### Given task
Write out each line word for word. Drop pictures.

### Recorded data
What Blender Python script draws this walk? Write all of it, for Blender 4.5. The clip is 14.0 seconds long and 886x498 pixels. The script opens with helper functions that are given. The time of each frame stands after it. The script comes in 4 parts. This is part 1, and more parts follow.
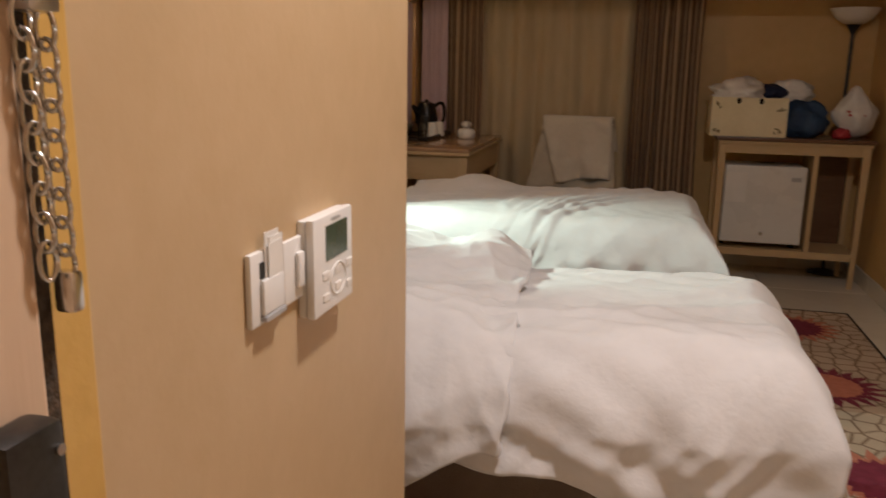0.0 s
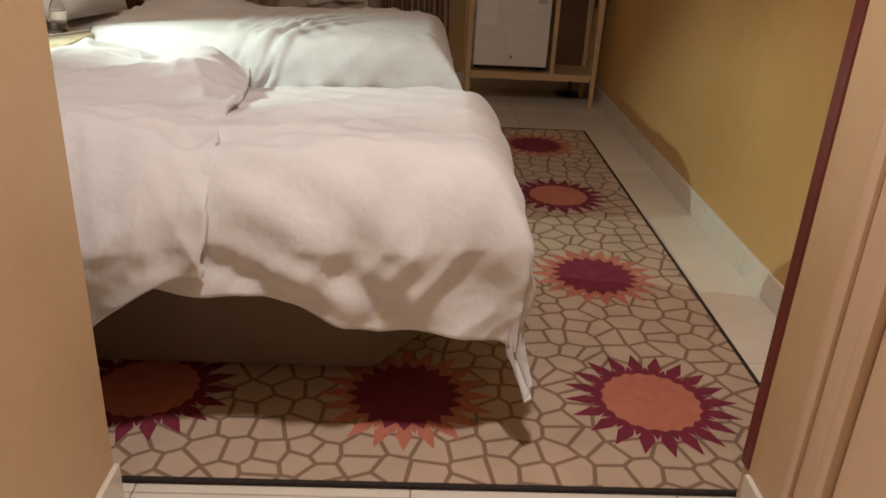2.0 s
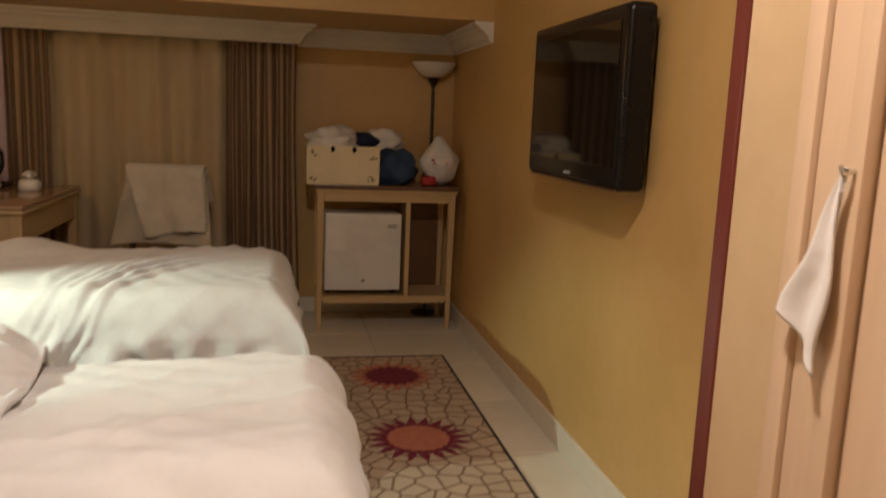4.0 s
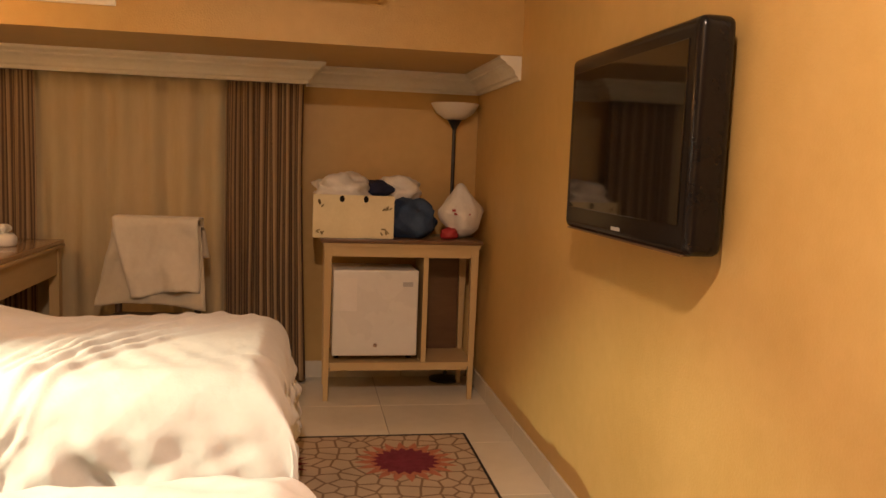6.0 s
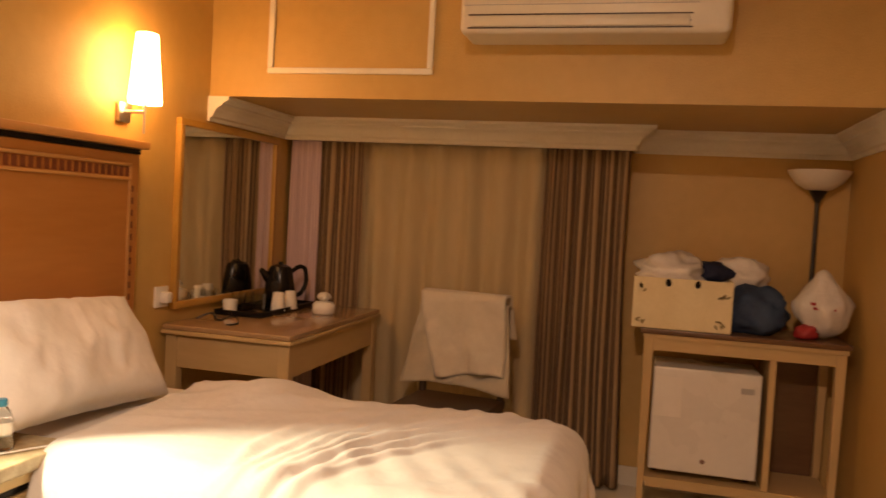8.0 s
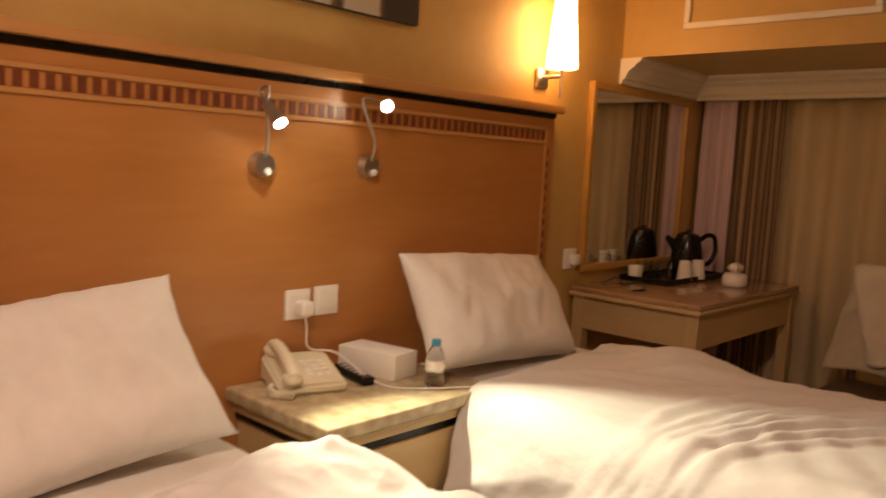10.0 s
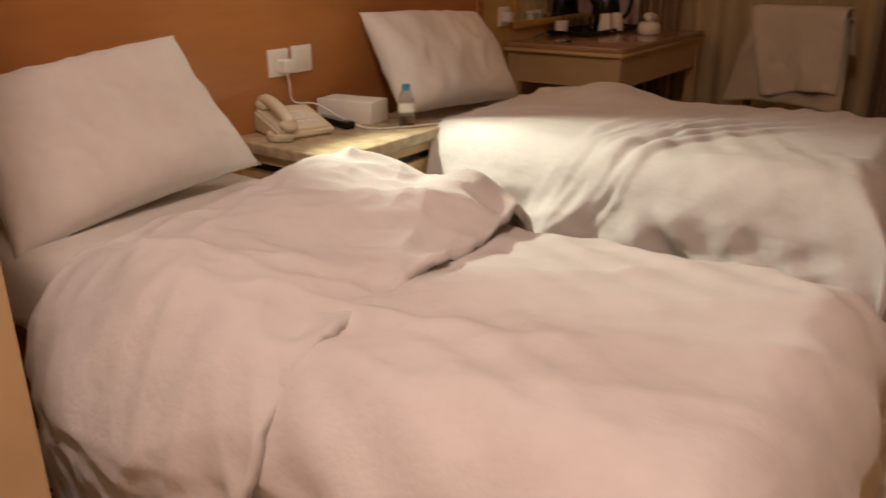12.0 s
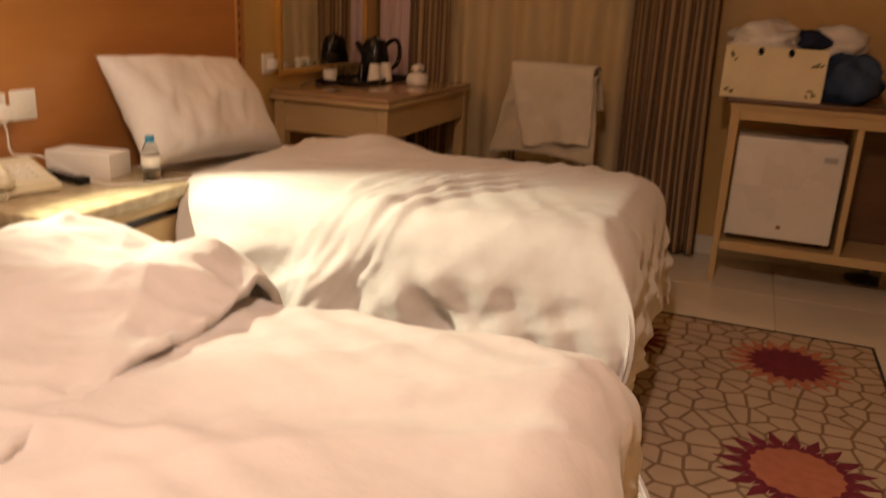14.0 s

### Exercise response
What Blender Python script draws this walk? Write all of it, for Blender 4.5. The clip is 14.0 seconds long and 886x498 pixels. The script opens with helper functions that are given. The time of each frame stands after it. The script comes in 4 parts. This is part 1, and more parts follow.
0.0 s
2.0 s
4.0 s
6.0 s
8.0 s
10.0 s
12.0 s
14.0 s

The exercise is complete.